Karen Meek has a review of Hakan Nesser’s The Mind’s Eye – the first in the Van Veteeren series, but the third to be translated – at Euro Crime and points out that it’s not only slightly surreal, thanks to its fictional bouillabaisse of a setting that incorporates bits of several northern European countries, but it’s also great fun. “You can dip into almost any page and a line will make you smile.”
Often Scandinavian crime fiction is characterized as being dour and gloomy, but as Peter Rozovsky pointed out in an issue of Mystery Reader’s Journal devoted to Scandinavian crime fiction, it’s not entirely without humor.

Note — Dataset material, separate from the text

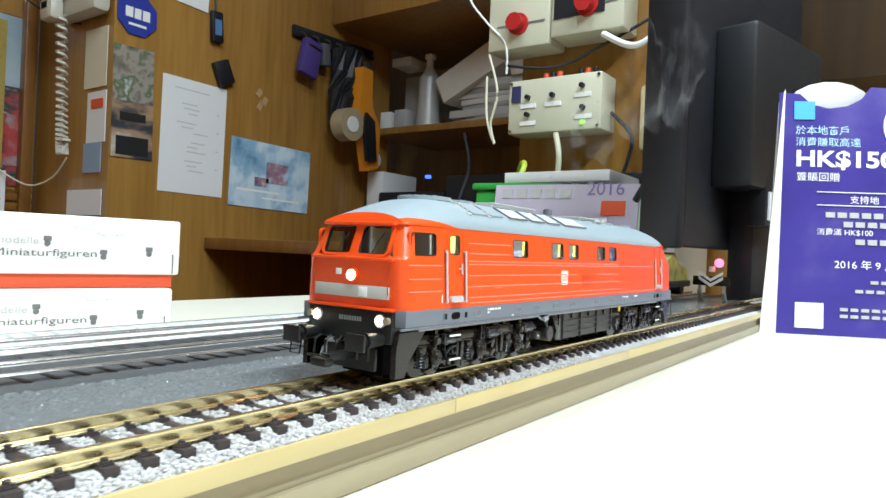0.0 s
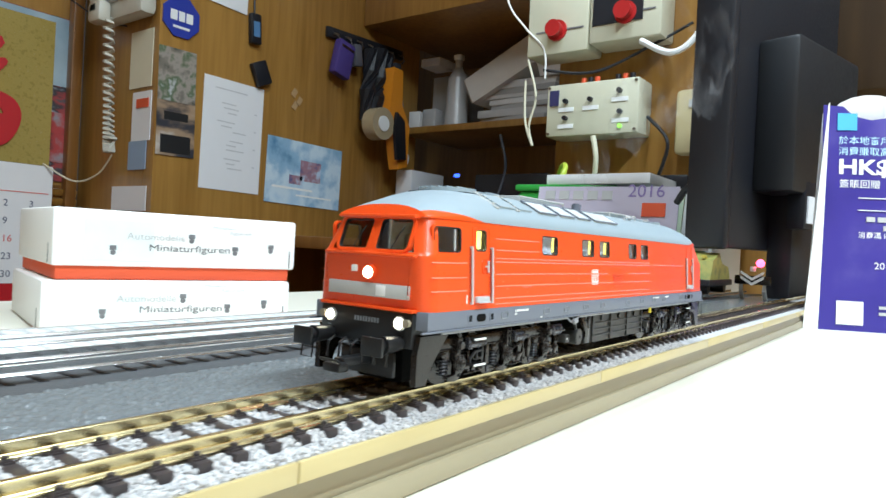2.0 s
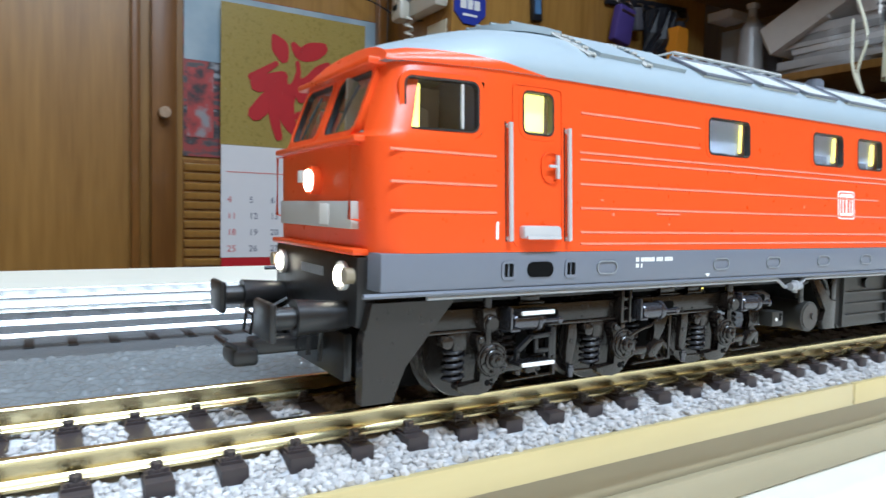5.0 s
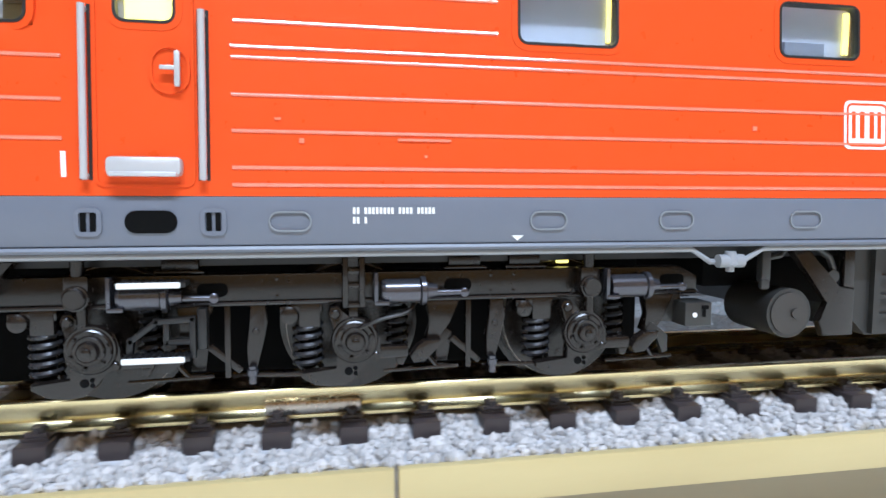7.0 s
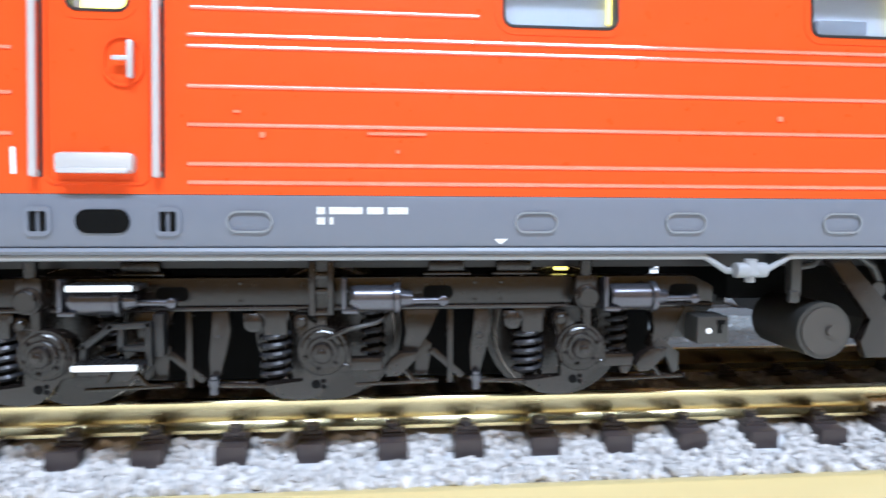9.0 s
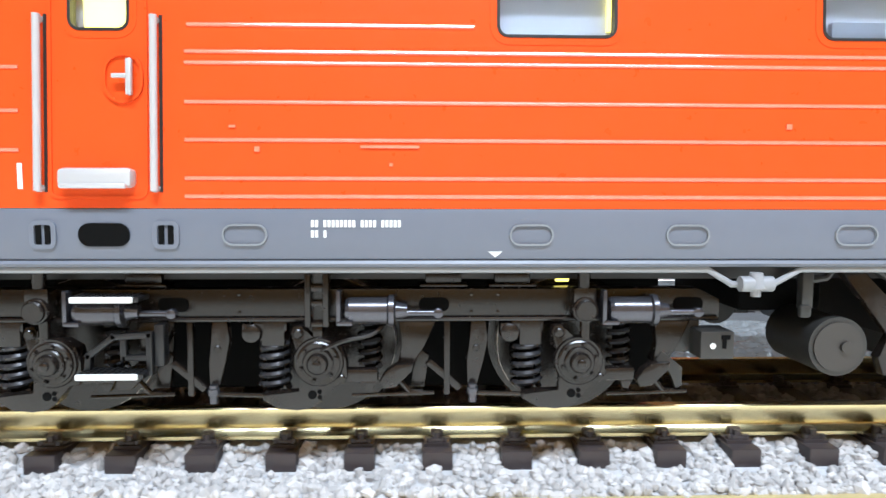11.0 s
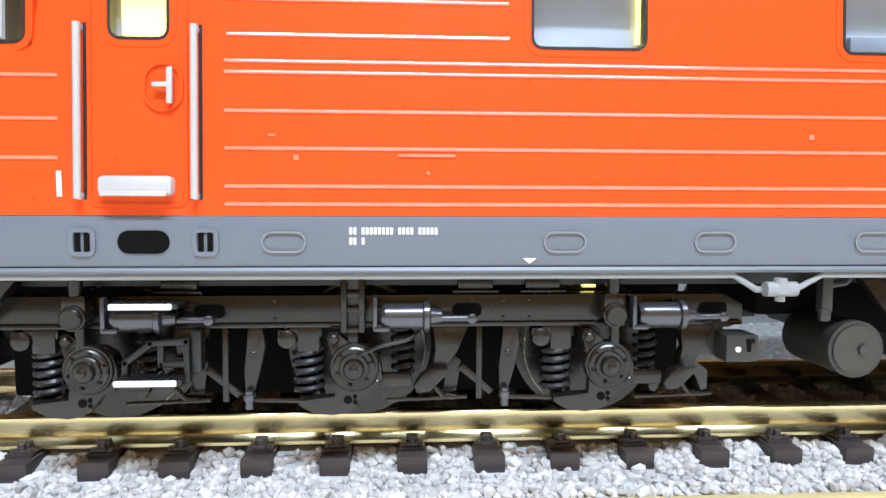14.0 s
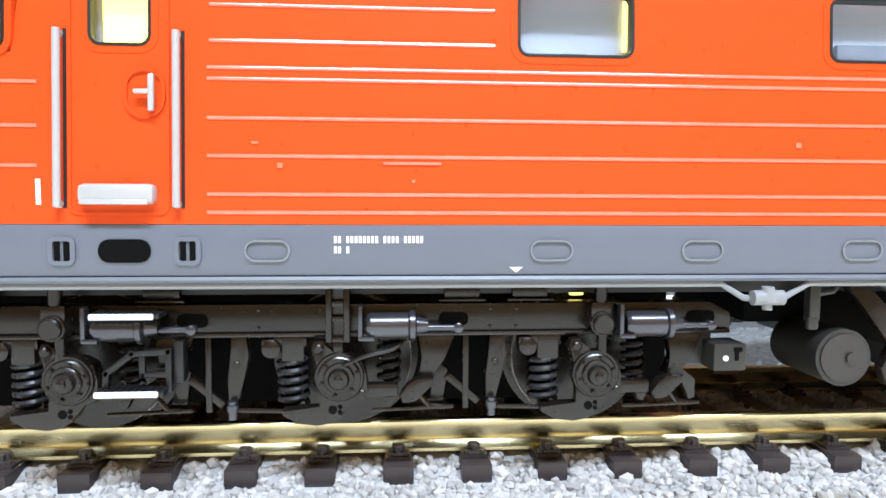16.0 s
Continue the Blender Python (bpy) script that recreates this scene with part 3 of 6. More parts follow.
def roof_fittings(parent):
    SKY = material("milky_roof_window", (0.62, 0.66, 0.64), 0.25, grain=400, amount=0.3)
    for mirror in (False, True):
        for x0, x1, mat, nm in ((-4.5, 3.2, ROOF_GREY, "roof_hatch"), (5.0, 12.0, ROOF_GREY, "roof_hatch"), (16.0, 27.0, SKY, "roof_window"), (29.5, 39.0, SKY, "roof_window"),
                                (41.5, 50.5, SKY, "roof_window"), (54.0, 73.0, SKY, "roof_window")):
            ya, za, _ = slope_at(2.7)
            yb, zb, _ = slope_at(8.0)
            n = Vector((0, -(zb - za), yb - ya)).normalized()
            bm = B()
            q = [(x0, ya, za), (x1, ya, za), (x1 - 1.5, yb, zb), (x0 - 1.5, yb, zb)]
            lo = [bm.verts.new(Vector(p) - n * 0.3) for p in q]
            hi = [bm.verts.new(Vector(p) + n * 0.55) for p in q]
            bm.faces.new(hi)
            for i in range(4):
                bm.faces.new((lo[i], lo[(i + 1) % 4], hi[(i + 1) % 4], hi[i]))
            if mirror:
                bmesh.ops.scale(bm, vec=(1, -1, 1), verts=bm.verts, space=Matrix.Translation((0, -YC, 0)))
            panel = part(nm, bm, mat, parent)
            if mat is SKY:
                fr = B()
                for i in range(4):
                    p0, p1 = Vector(q[i]) + n * 0.5, Vector(q[(i + 1) % 4]) + n * 0.5
                    tube(fr, [p0, p1], 0.28, 5)
                if mirror:
                    bmesh.ops.scale(fr, vec=(1, -1, 1), verts=fr.verts, space=Matrix.Translation((0, -YC, 0)))
                part("window_rim", fr, SILL_GREY, panel)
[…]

And Nesser is his exhibit A.
He also cites a scene opening Arnaldur Indridason’s Silence of the Grave in which a young medical student realizes that the object a baby is chewing on is a human bone. (Okay, it doesn’t seem all that funny – you had to be there.)
Also new on Euro Crime is Maxine Clarke’s review of Arnaldur’s The Draining Lake – and she picks up on the humorous interplay among the detectives, the smug Sigurd Oli and the self-absorbed Elinborg, all caught up in publishing a cook book while they investigate a murder from the past.
I agree. Another review up at Euro Crime this week is mine of The Draining Lake by Arnaldur Indridason. Although the book has a tragic theme, the political satire made me laugh out loud.
The Maj Sjowall/Per Wahloo “Martin Beck” series is also very funny — I read books 4 and 5 on holiday. I like a book where the humour is based on “shared recognition” between the author and reader.
Oops, I just read your last paragraph! Sorry, I missed it when I wrote my first comment.